(Entries with animation source code)
>>
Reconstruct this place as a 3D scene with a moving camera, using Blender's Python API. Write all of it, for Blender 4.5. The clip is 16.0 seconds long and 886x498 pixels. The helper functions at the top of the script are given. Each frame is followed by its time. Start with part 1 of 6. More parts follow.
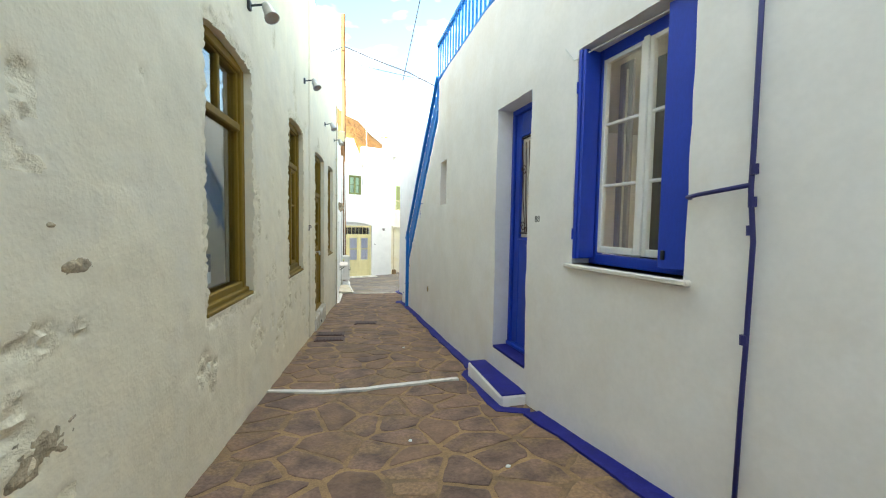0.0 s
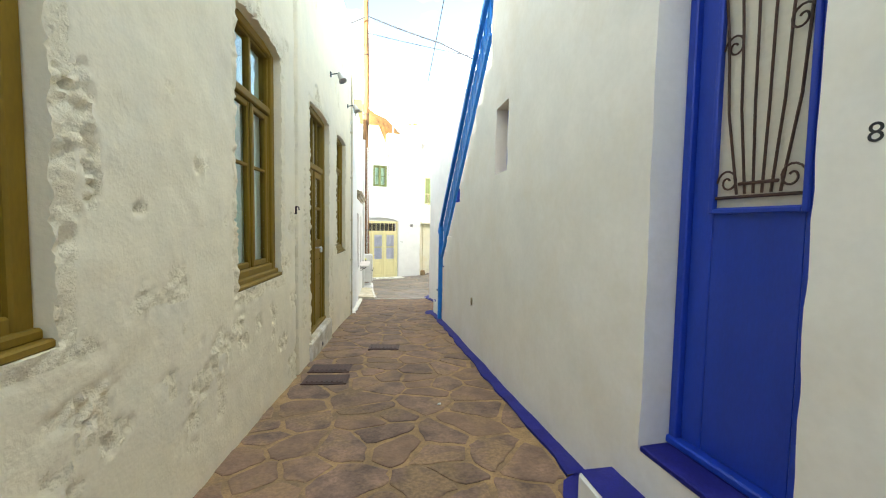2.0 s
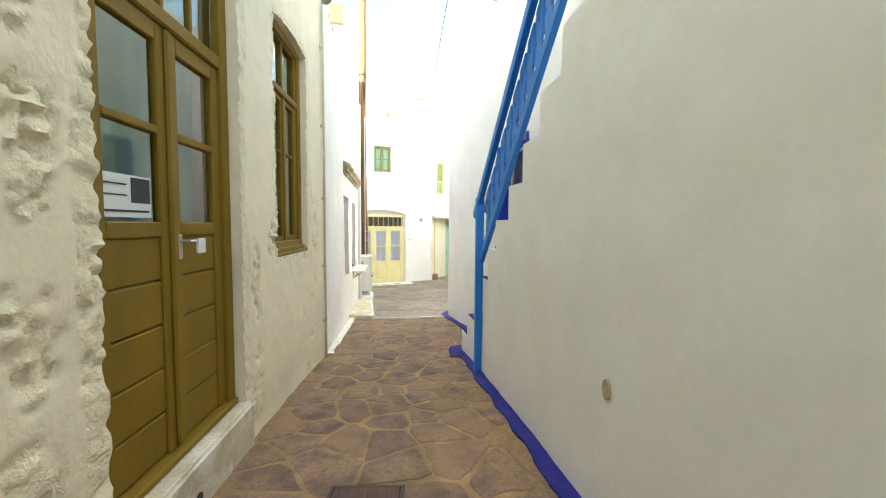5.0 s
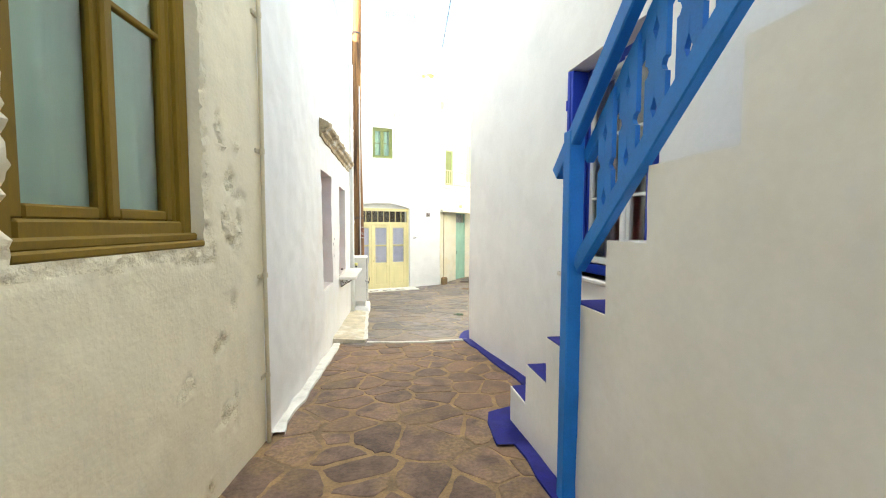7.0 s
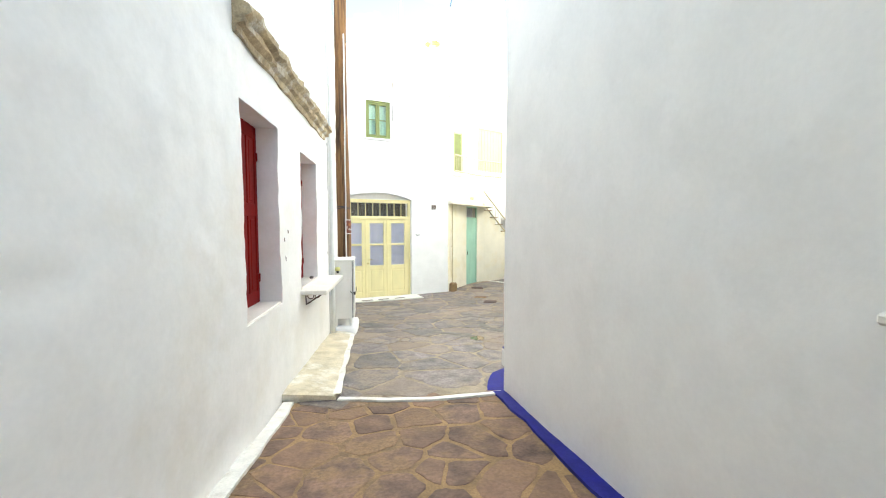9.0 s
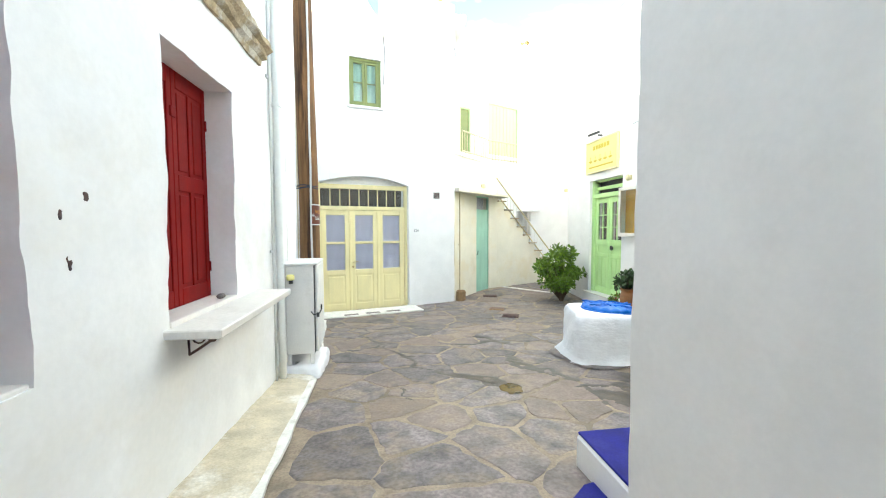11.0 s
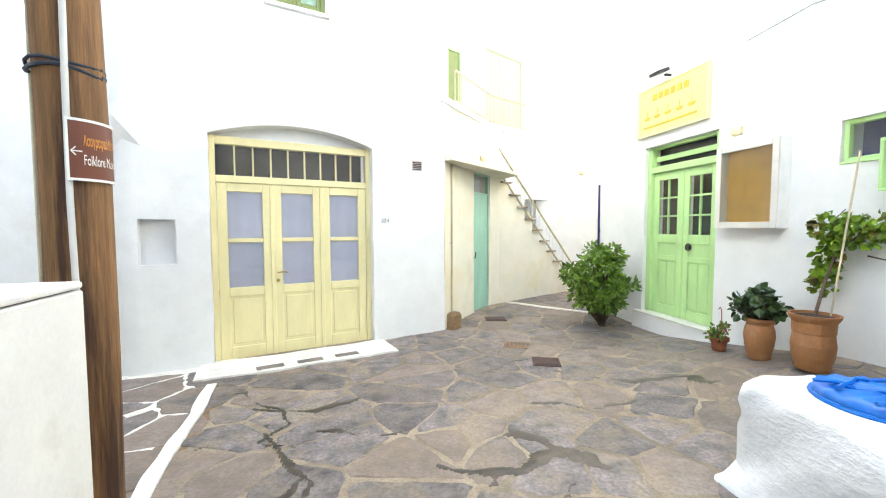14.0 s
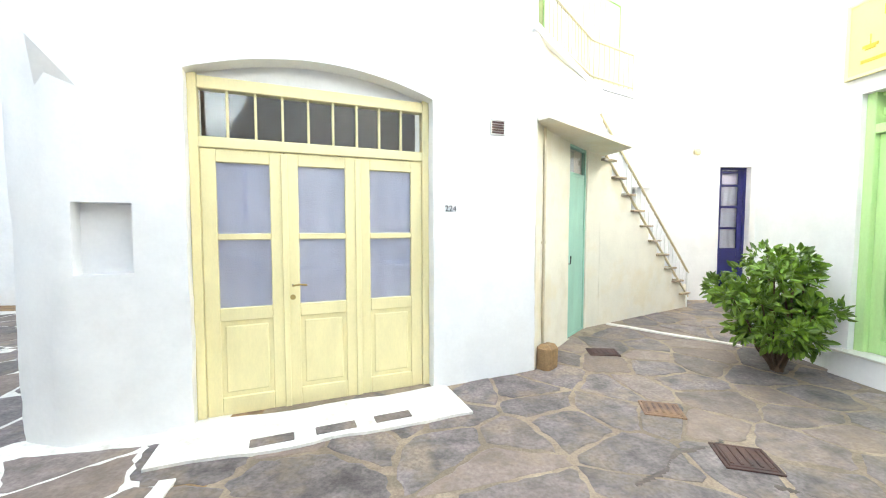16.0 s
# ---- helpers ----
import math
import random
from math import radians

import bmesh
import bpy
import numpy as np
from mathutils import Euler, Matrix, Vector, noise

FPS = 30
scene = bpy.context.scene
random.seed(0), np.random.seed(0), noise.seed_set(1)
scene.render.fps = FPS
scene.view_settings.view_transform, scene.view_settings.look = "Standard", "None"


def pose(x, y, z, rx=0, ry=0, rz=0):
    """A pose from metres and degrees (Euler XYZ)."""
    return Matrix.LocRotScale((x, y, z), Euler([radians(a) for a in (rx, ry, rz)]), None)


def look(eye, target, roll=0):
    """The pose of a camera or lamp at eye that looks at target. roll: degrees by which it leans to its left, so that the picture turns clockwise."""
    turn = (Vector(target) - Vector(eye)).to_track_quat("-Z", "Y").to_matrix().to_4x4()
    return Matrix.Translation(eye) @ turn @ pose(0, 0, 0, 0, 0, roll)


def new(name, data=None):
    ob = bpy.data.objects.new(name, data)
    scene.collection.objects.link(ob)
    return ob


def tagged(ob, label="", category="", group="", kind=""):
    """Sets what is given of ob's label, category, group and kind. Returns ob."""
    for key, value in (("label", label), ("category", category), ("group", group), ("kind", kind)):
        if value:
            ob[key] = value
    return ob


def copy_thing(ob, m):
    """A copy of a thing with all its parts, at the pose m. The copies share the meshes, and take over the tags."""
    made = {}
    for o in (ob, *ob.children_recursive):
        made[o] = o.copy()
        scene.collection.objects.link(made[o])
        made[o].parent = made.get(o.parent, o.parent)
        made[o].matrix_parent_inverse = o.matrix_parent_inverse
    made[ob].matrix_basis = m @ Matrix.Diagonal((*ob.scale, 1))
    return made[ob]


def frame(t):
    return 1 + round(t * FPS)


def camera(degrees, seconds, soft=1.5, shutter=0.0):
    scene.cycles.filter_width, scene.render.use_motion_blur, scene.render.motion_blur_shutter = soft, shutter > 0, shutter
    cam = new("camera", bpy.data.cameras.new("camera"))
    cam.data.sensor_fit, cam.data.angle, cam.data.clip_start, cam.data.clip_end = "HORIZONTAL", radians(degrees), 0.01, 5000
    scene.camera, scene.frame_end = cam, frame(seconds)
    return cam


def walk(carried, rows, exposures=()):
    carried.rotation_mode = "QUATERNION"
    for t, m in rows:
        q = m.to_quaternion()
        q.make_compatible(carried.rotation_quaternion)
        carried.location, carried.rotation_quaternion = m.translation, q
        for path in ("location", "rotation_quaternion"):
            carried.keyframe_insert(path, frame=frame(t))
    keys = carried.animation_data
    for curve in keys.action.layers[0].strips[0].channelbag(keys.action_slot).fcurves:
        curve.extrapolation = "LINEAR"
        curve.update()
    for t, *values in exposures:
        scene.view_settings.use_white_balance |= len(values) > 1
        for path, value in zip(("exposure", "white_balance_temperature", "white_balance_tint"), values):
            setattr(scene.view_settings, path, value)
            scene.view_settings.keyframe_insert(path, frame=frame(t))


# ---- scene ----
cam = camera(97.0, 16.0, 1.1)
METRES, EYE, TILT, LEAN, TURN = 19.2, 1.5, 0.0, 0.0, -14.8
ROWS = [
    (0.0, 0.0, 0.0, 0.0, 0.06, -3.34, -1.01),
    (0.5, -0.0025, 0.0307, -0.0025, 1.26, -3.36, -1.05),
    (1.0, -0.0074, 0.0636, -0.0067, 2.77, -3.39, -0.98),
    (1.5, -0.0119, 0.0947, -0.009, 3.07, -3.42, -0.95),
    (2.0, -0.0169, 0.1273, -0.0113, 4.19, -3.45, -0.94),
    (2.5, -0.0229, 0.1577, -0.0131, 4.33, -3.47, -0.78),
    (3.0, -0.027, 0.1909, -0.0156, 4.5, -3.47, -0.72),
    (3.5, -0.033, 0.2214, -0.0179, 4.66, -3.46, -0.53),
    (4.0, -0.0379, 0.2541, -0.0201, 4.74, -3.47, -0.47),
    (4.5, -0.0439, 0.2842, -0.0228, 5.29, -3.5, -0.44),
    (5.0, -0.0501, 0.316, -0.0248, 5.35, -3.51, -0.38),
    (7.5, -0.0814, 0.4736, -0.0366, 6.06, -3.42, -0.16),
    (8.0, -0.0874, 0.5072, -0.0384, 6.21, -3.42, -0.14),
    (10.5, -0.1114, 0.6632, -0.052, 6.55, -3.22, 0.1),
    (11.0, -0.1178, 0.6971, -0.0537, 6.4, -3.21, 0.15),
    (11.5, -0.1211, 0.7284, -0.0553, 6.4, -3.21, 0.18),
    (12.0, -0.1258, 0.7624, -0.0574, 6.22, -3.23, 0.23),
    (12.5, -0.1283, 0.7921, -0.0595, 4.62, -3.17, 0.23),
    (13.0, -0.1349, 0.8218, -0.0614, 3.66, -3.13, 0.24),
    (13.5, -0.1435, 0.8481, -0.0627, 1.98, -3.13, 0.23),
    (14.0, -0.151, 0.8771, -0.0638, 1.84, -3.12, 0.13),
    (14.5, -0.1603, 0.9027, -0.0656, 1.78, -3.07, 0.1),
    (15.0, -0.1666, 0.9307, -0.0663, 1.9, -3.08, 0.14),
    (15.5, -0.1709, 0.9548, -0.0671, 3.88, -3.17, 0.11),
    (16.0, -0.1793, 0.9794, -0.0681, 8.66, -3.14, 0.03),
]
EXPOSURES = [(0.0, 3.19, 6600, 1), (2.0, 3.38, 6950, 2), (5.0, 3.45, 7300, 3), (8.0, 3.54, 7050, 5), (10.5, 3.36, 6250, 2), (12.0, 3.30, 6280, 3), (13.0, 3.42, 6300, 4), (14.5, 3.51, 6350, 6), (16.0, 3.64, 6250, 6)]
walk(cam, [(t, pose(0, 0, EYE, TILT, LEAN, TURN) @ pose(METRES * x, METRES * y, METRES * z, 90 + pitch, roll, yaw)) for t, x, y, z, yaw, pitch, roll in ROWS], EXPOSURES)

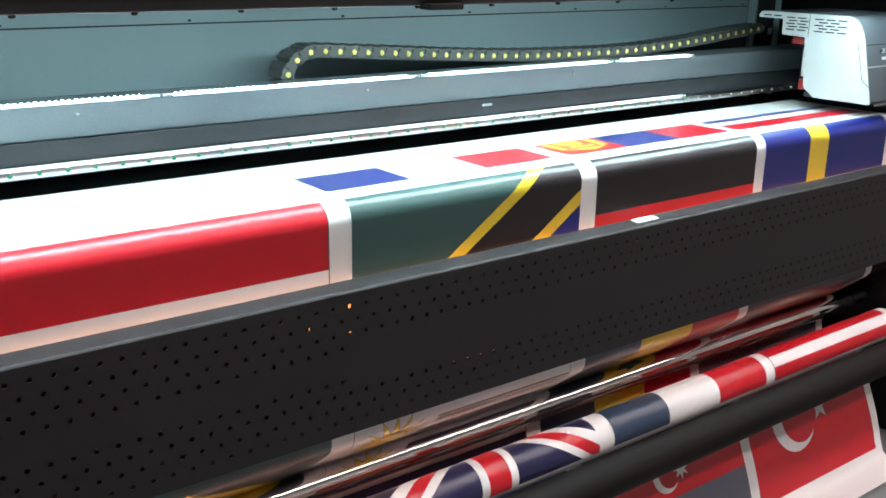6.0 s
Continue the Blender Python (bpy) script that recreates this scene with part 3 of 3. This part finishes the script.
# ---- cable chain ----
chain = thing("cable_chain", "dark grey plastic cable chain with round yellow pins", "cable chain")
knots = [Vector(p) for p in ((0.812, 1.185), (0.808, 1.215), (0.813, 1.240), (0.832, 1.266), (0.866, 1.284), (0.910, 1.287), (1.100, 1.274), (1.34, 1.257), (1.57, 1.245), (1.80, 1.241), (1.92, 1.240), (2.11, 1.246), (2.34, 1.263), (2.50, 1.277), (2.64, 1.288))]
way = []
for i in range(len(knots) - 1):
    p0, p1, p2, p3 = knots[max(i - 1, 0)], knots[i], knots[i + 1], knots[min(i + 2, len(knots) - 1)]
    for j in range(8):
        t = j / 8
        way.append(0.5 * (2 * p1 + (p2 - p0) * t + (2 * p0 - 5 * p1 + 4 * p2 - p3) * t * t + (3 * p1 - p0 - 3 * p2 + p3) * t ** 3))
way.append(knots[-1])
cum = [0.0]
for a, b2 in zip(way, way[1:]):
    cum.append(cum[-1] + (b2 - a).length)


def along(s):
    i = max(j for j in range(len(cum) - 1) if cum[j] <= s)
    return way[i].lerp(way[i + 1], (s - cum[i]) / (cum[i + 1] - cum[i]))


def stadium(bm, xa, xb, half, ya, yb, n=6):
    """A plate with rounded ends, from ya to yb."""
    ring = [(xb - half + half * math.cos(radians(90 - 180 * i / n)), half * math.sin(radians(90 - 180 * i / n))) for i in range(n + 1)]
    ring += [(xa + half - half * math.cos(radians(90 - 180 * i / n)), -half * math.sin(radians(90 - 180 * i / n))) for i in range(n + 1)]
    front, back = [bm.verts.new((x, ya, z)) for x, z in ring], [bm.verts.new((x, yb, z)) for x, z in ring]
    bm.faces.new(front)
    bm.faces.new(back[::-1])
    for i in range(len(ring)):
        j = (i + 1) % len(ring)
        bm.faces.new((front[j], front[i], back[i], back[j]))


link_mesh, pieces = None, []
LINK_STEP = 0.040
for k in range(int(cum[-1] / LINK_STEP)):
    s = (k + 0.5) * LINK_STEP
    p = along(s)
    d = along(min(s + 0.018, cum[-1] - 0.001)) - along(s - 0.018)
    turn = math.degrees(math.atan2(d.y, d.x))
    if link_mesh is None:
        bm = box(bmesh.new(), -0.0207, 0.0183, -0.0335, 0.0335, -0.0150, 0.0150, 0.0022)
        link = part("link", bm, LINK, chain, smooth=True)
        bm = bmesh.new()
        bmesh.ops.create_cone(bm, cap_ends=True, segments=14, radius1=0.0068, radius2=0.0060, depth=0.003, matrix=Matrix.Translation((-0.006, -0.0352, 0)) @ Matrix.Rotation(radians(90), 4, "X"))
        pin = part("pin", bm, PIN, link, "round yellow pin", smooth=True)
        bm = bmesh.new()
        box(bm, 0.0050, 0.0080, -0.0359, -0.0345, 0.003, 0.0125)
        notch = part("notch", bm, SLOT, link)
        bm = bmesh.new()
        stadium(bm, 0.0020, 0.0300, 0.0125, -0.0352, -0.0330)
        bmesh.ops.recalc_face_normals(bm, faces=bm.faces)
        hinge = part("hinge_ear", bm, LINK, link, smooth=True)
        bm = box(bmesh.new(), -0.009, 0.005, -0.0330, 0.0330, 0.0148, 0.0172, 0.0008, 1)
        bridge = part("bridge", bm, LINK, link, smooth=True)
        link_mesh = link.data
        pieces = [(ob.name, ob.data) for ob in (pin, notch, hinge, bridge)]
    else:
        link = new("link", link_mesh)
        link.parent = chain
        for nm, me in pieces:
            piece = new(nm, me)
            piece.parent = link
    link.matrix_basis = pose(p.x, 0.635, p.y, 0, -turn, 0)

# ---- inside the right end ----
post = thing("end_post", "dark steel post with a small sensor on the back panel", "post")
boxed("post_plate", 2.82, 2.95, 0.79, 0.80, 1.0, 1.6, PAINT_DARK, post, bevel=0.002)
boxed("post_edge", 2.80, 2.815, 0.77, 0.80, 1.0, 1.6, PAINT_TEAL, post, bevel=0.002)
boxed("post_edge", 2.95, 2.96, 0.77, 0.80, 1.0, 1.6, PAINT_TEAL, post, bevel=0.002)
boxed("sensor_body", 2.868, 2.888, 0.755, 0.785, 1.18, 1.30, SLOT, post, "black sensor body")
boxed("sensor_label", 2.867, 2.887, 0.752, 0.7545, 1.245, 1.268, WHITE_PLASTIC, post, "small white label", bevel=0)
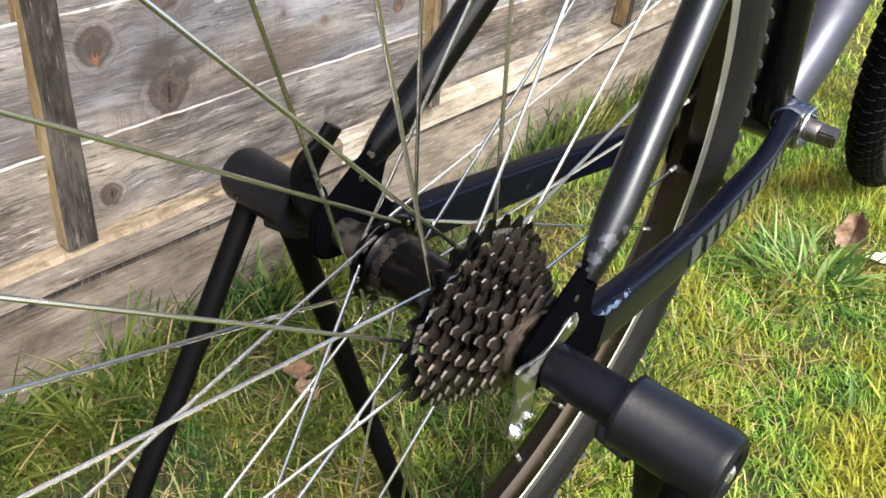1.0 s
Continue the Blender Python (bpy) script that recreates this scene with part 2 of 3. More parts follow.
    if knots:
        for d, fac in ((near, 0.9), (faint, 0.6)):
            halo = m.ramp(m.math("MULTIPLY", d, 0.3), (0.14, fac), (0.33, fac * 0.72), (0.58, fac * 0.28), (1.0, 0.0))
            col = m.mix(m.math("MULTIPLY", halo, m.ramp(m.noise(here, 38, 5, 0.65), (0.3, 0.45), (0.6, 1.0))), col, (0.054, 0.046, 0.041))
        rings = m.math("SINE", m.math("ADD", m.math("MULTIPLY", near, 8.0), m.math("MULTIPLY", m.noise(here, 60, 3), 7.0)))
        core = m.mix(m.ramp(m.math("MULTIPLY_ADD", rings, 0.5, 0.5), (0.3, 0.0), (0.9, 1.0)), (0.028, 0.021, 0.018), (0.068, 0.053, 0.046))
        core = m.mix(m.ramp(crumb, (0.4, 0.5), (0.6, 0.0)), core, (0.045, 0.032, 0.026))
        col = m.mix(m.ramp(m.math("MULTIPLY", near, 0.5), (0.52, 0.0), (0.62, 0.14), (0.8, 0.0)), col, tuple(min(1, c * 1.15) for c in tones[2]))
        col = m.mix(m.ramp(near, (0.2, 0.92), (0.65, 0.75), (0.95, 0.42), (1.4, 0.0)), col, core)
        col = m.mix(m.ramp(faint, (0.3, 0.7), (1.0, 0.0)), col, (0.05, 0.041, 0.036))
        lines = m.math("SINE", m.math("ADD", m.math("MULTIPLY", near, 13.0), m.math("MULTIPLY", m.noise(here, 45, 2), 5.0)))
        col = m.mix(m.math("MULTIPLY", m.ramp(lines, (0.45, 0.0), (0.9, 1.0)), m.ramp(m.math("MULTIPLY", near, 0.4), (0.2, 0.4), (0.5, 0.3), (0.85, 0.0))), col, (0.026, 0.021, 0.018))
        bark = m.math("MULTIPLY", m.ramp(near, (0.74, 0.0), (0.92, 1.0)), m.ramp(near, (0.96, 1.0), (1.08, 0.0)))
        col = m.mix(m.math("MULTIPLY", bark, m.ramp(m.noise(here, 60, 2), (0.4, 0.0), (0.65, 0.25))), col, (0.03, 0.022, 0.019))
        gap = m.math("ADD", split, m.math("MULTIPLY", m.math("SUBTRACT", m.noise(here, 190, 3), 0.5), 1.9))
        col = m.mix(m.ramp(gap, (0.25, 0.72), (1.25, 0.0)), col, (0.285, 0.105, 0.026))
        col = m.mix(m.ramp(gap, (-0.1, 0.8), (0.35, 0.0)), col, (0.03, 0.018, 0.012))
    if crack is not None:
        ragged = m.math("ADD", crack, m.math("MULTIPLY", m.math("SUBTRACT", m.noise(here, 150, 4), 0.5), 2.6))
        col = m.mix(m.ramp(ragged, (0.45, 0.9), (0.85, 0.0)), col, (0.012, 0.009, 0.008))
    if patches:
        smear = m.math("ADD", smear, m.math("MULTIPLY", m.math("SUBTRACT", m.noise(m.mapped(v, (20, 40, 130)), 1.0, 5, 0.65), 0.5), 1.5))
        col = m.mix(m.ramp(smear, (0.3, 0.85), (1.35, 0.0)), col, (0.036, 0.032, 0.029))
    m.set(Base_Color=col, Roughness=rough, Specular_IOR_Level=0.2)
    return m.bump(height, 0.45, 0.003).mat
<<
Work instructions: Copy every line from the records above that contains the word "group".

Answer to this problem:
def tagged(ob, label="", category="", group="", kind=""):
    """Sets what is given of ob's label, category, group and kind. Returns ob."""
    for key, value in (("label", label), ("category", category), ("group", group), ("kind", kind)):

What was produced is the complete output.